Les organisations non gouvernementales Sherpa et Peuples solidaires ont annoncé jeudi le dépôt au parquet de Paris d'une plainte contre le géant coréen de l'électronique grand public Samsung pour pratiques commerciales trompeuses. La plainte vise la maison mère et sa filiale Samsung Electronics France (SEF) et s'inscrit dans l'esprit de la loi française de mars 2017 sur le devoir de vigilance des grandes sociétés à l'égard des droits humains et de l'environnement.
Les usines de Chine et de Corée du Sud visées. Les deux ONG accusent le groupe de continuer à violer les droits fondamentaux de ses salariés dans ses usines de Chine et de Corée du Sud, notamment en matière de conditions de travail, en contradiction avec les engagements éthiques dont le groupe a fait un argument commercial. "Nous demandons à la justice de sanctionner cet écart inacceptable entre ces engagements éthiques et la réalité constatée dans les usines telle que décrite par les ONG de terrain", déclare Sherpa dans un communiqué.
Sur son site internet, Samsung s’engage notamment à "respecter les lois et les réglementations locales" et "à appliquer un strict code de conduite" à son personnel. Le groupe dit ainsi vouloir "devenir l’une des entreprises les plus éthiques au monde" et faire de la "gestion éthique" un moyen de "construire la confiance" avec ses clients, employés, actionnaires et partenaires professionnels.

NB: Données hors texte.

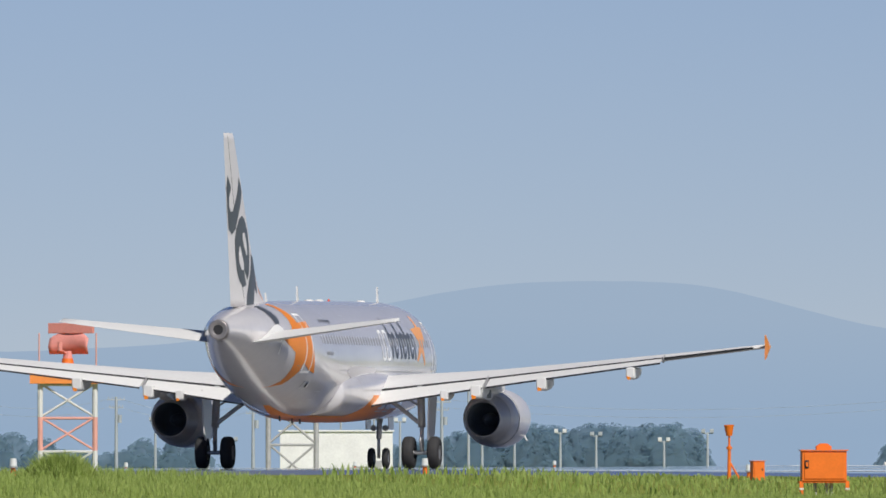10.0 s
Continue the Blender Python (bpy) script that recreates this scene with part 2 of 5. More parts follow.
# ---- the airfield: one sheet of ground, the runway on it ----
RUN_X = -112.3      # centre line of the runway, which runs along y
HALF = 30.0         # half width with shoulders
RUN_Y = (-400, 0, 450, 600, 720, 850, 1040, 1283, 1415, 1548, 1687, 1853, 2400, 5200)
RUN_Z = (-0.35, -0.35, -0.40, -0.50, -0.56, -0.52, -0.70, -0.98, -1.18, -1.57, -2.30, -3.16, -5.5, -14)
NEAR_Y = (-400, 0, 150, 300, 400, 500, 650, 900, 1300, 1853, 2400, 5200)
NEAR_Z = (-1.7, -1.7, -1.65, -1.30, -1.15, -1.14, -1.24, -1.53, -2.1, -3.3, -5.5, -14)
FAR_Y = (-400, 400, 700, 1250, 1900, 2600, 5200)
FAR_Z = (-0.8, -0.8, -1.0, -1.6, -3.3, -5.0, -14)


def runway_z(y):
    return EYE + np.interp(y, RUN_Y, RUN_Z)


def shoulder(u, y):
    """How far the shoulders slope down from the paved strip."""
    return 0.0004 * np.abs(u) + 0.015 * np.clip(np.abs(u) - 18.0, 0, 12) * np.clip((y - 470) / 100, 0, 1)


def ground_z(x, y):
    """Height of the turf: level with the runway at its edge, falling to lower meadows on both sides."""
    x, y = np.asarray(x, float), np.asarray(y, float)
    u = x - RUN_X
    r = np.hypot(x, y) * np.where(y < 0, 0, 1)
    run = np.interp(y, RUN_Y, RUN_Z) - shoulder(u, y)
    near, far = np.interp(r, NEAR_Y, NEAR_Z), np.interp(r, FAR_Y, FAR_Z)
    steep = np.clip((y - 1030) / 120, 0, 1)
    s = np.clip((u - 27 - 3.5 * steep) / (20 - 14 * steep), 0, 1)
    s = s * s * (3 - 2 * s)
    q = np.clip((-u - 32) / 60, 0, 1)
    z = np.where(u > 0, run + (near - run) * s, run + (far - run) * q)
    lumps = 0.035 * np.sin(x * 0.31 + 1.3 * np.sin(y * 0.11)) * np.sin(y * 0.17 + x * 0.07)
    bank = run - np.interp(y, (850, 890, 930, 1000, 1100, 1200, 1310, 1420), (0.03, 0.07, 0.11, 0.13, 0.15, 0.2, 0.32, 0.5))
    z = np.where((u > HALF - 1) & (y > 850), np.minimum(z, bank), z)
    z = z - np.where(u > HALF + 0.5, 0.12 * np.clip((y - 450) / 60, 0, 1), 0.0)
    return EYE + z - np.where(np.abs(u) < HALF + 0.5, 0.08, 0.0) + lumps * np.where(np.abs(u) < HALF + 2, 0, 1)


def bearing(az, r):
    """x, y of a place r metres off, az degrees clockwise of +y."""
    return r * math.sin(radians(az)), r * math.cos(radians(az))


def rise(el, r):
    """Height of a line of sight that climbs el thirty-thousandths."""
    return EYE + el * r / 30036


def sheet(name, xs, ys, height, material):
    gx, gy = np.meshgrid(xs, ys)
    gz = height(gx, gy)
    verts = np.stack([gx, gy, gz], -1).reshape(-1, 3).astype(np.float32)
    nx, ny = len(xs), len(ys)
    i = (np.arange(ny - 1)[:, None] * nx + np.arange(nx - 1)[None]).ravel()
    quads = np.stack([i, i + 1, i + nx + 1, i + nx], -1).astype(np.int32)
    me = bpy.data.meshes.new(name)
    me.vertices.add(len(verts))
    me.vertices.foreach_set("co", verts.ravel())
    me.loops.add(quads.size)
    me.loops.foreach_set("vertex_index", quads.ravel())
    me.polygons.add(len(quads))
    me.polygons.foreach_set("loop_start", np.arange(0, quads.size, 4, dtype=np.int32))
    me.polygons.foreach_set("loop_total", np.full(len(quads), 4, np.int32))
    me.materials.append(material)
    me.update()
    me.polygons.foreach_set("use_smooth", [True] * len(quads))
    return new(name, me)


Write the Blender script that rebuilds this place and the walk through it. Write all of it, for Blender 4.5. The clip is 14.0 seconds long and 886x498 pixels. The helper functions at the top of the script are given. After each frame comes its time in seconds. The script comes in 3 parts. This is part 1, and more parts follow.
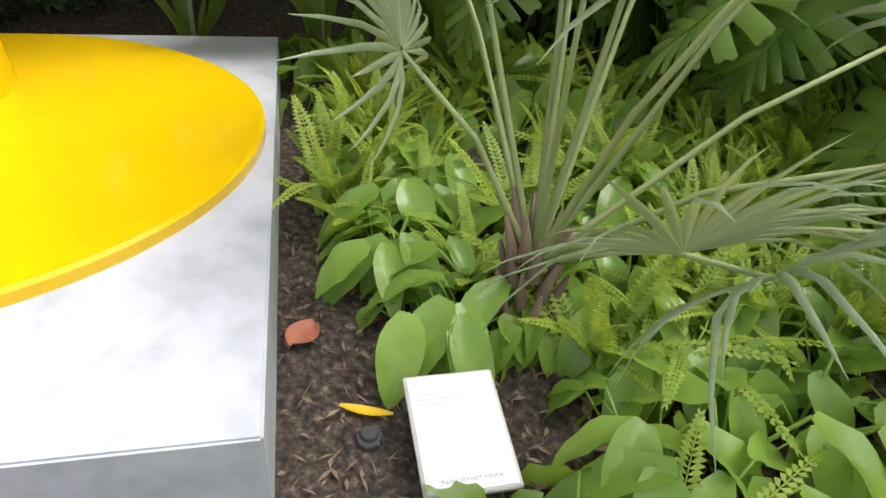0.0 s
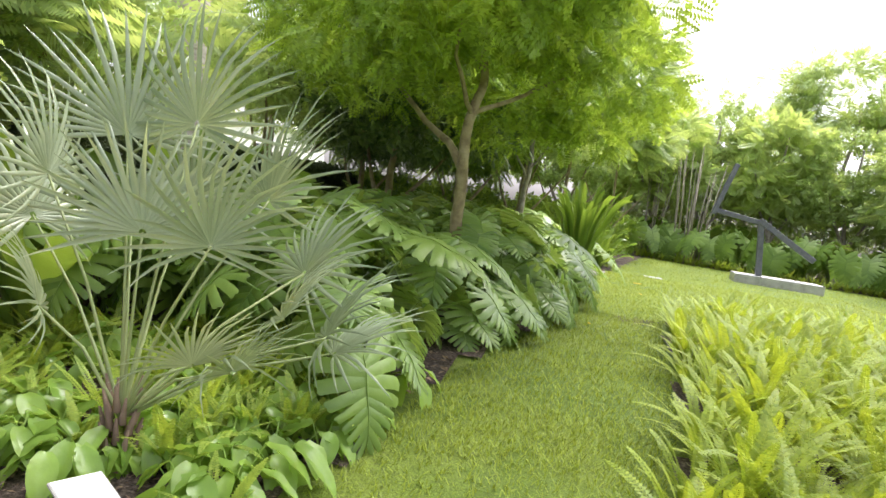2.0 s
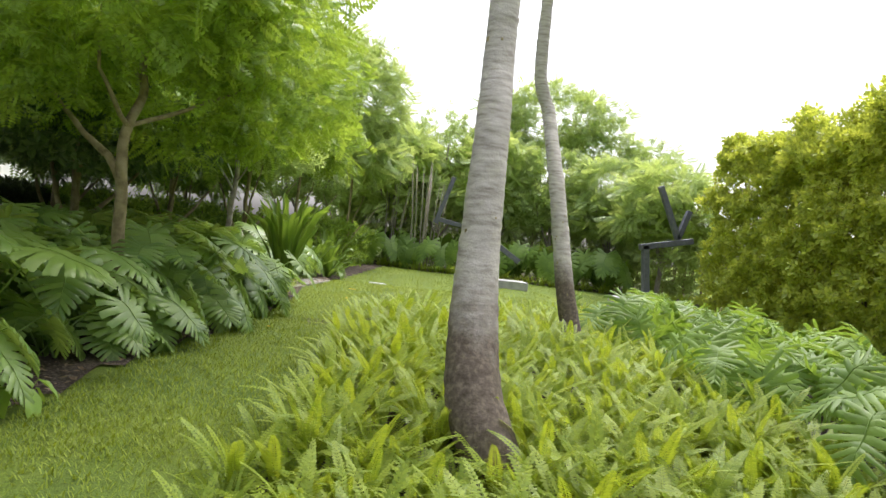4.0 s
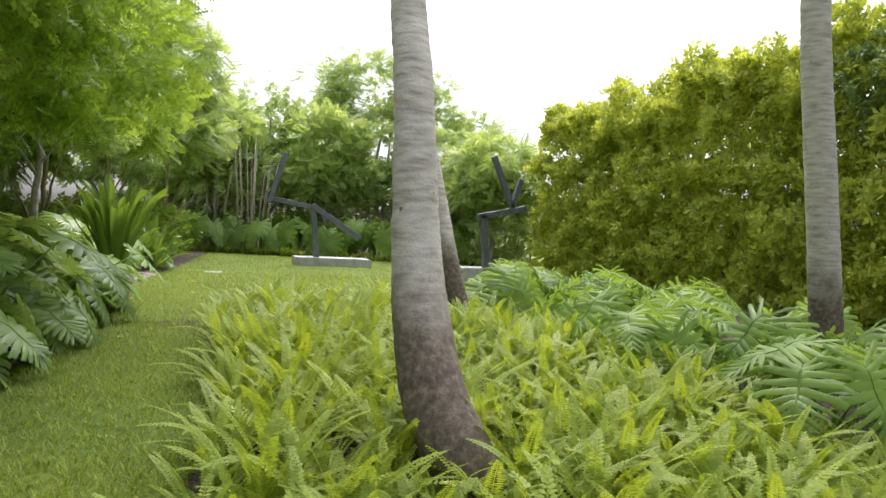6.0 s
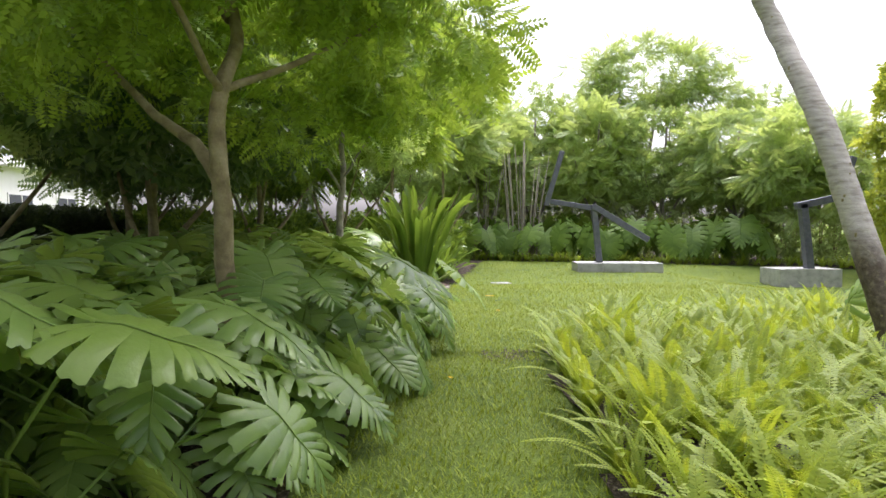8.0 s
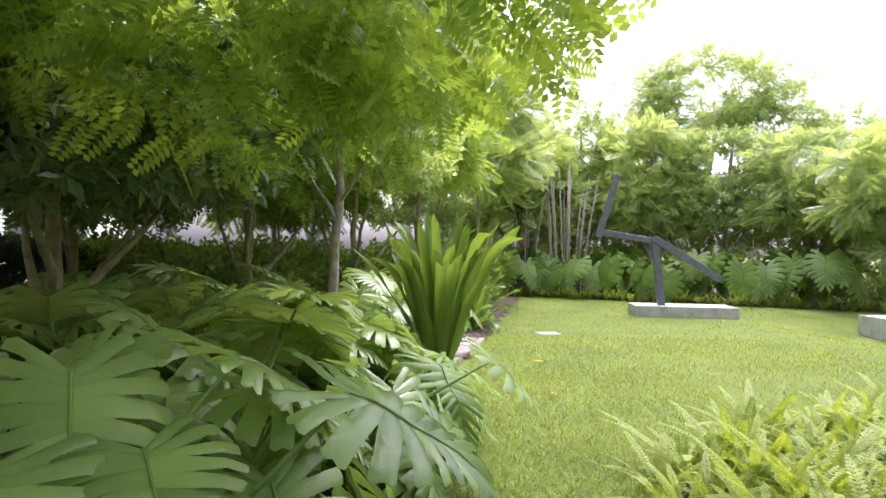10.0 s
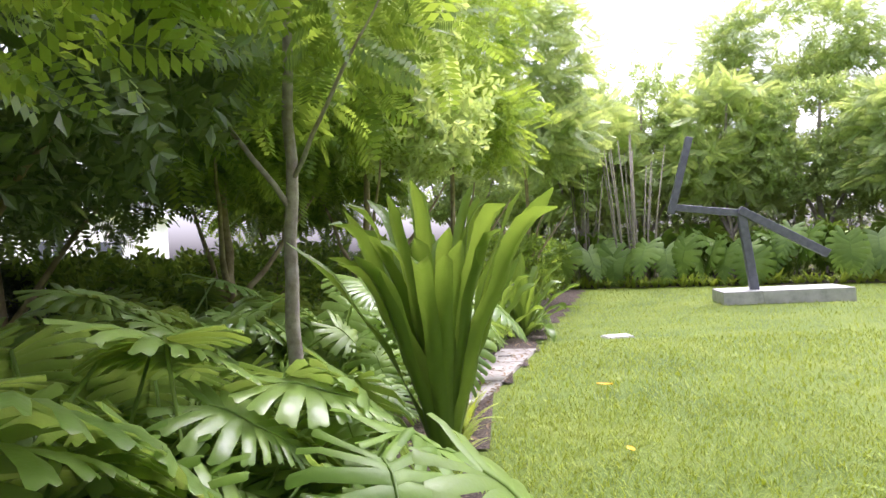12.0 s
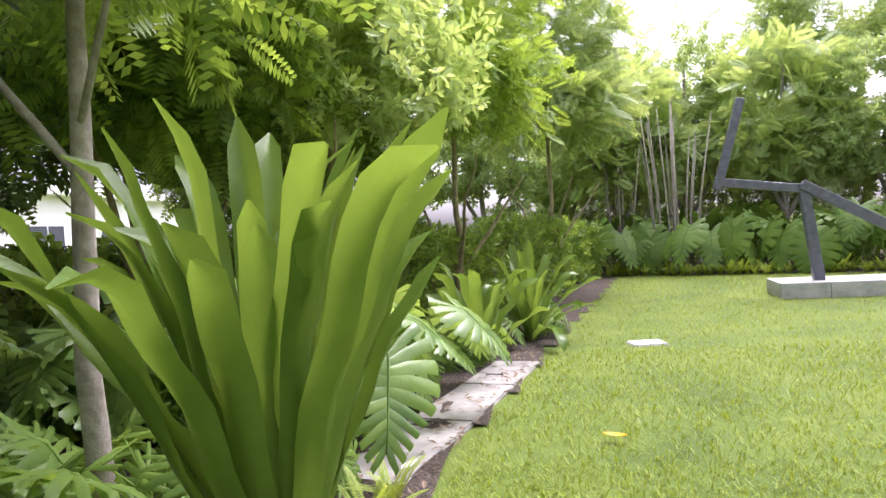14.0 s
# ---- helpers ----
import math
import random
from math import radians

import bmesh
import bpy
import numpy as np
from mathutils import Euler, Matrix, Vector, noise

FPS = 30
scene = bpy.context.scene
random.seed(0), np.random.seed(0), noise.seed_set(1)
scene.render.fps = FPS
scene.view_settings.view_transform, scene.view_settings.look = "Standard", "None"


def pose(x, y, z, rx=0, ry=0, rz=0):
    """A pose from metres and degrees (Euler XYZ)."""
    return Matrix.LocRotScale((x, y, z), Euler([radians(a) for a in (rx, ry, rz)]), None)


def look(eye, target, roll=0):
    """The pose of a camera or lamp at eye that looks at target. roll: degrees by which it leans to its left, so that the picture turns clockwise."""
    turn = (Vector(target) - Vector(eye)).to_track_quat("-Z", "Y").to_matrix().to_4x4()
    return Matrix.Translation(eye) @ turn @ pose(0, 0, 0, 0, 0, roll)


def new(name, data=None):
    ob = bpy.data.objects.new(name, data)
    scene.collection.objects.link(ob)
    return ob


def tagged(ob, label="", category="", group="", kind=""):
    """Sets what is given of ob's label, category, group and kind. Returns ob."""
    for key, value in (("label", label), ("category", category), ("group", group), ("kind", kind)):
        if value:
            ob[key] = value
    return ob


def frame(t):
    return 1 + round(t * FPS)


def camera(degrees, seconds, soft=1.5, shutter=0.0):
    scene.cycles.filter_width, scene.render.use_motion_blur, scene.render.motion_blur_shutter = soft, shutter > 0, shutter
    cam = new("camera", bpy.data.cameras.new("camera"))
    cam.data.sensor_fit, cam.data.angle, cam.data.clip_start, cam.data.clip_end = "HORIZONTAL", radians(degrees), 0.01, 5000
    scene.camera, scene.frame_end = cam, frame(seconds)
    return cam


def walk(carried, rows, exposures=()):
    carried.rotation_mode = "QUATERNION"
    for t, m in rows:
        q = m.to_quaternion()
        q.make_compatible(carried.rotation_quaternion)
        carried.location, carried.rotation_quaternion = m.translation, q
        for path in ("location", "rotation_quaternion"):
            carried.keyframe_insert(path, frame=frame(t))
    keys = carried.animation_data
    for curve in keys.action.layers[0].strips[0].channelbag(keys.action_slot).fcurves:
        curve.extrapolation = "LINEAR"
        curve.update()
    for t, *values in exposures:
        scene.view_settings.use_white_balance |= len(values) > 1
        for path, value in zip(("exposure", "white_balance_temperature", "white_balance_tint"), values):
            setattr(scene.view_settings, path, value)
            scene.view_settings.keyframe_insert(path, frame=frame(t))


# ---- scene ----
cam = camera(68.7, 14.0)
# seconds, eye, yaw, pitch, roll
PATH = [
    (0, (-1.153, -3.055, 1.021), 46.31, -33.81, 4.87),
    (0.5, (-0.965, -3.440, 1.151), 37.46, -23.89, 7.30),
    (1, (-0.604, -3.832, 1.221), 32.19, -16.09, 7.09),
    (1.5, (-0.222, -4.243, 1.350), 22.61, -9.45, 8.23),
    (2, (-0.019, -4.639, 1.319), 10.91, -4.75, 8.13),
    (2.5, (0.203, -4.883, 1.332), 1.51, -2.71, 7.83),
    (3, (0.469, -5.106, 1.314), -2.30, -1.30, 7.40),
    (3.5, (0.762, -5.090, 1.342), -3.69, -1.37, 6.50),
    (4, (1.133, -5.157, 1.384), -8.92, -0.85, 6.41),
    (6.5, (0.201, -3.868, 1.316), -25.82, -1.94, 2.81),
    (7, (-0.023, -3.409, 1.254), -14.56, -1.83, -0.11),
    (9.5, (0.000, 0.000, 1.506), 0.02, -2.05, 0.24),
    (10, (0.142, 0.634, 1.531), -0.21, 0.10, 0.93),
    (10.5, (0.320, 1.246, 1.533), -0.46, 0.74, 0.74),
    (11, (0.343, 1.806, 1.511), 0.13, 0.81, 0.65),
    (11.5, (0.458, 2.404, 1.469), 1.43, 0.78, -1.41),
    (12, (0.582, 2.979, 1.462), 5.36, -0.04, -3.32),
    (12.5, (0.709, 3.588, 1.474), 6.68, -0.10, -3.37),
    (13, (0.852, 4.170, 1.474), 8.07, 0.31, -4.12),
    (13.5, (0.931, 4.654, 1.461), 9.65, -0.55, -3.91),
    (14, (1.100, 5.038, 1.455), 9.00, -1.41, -3.57),
]
walk(cam, [(t, pose(*e, 90 + p, 0, y) @ pose(0, 0, 0, 0, 0, r)) for t, e, y, p, r in PATH],
     exposures=[(0, 1.3, 6400, 14), (1.5, 1.8, 6350, 18), (2.5, 1.62, 6350, 18), (3.5, 1.2, 6400, 14), (7, 1.1, 6300, 16), (9.5, 1.7, 6000, 30), (14, 1.72, 5950, 31)])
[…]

"Horaires abusifs", "tâches dangereuses". Selon Sherpa et Peuples solidaires, qui s'appuient sur les constats faits sur place depuis plusieurs années par des ONG, dont China Labor Watch (CLW), ces principes sont cependant battus en brèche par les pratiques de Samsung. Dans leur plainte, elles dénoncent le recours au travail de jeunes de moins de 16 ans, des horaires abusifs, des conditions de travail "incompatibles avec la dignité humaine", dans des usines où sont fabriqués des produits exportés en France, en particulier des smartphones. "Les salariés sont fréquemment contraints d'effectuer des tâches dangereuses sans protection adéquate", lit-on également dans ce document de près de 40 pages, qui fait aussi état de cas d'empoisonnement au benzène et au méthanol.
Créer une jurisprudence. "Nous voudrions que la justice reconnaisse que ces engagements éthiques relèvent bien de pratiques commerciales et sont trompeurs quand ils ne sont pas respectés", explique à Marie-Laure Guislain, responsable du contentieux à Sherpa. "Nous voudrions créer une nouvelle jurisprudence." Une première plainte de Sherpa, limitée à SEF, avait été classée sans suite en 2014. La filiale française de Samsung s'était alors défaussée de sa responsabilité sur la maison mère.
Marie-Laure Guislain juge les conditions réunies pour que la nouvelle plainte aboutisse au moins à l'ouverture d'une enquête, grâce aux nouveaux éléments recueillis depuis la première, dont les cas d'empoisonnement au méthanol et au benzène.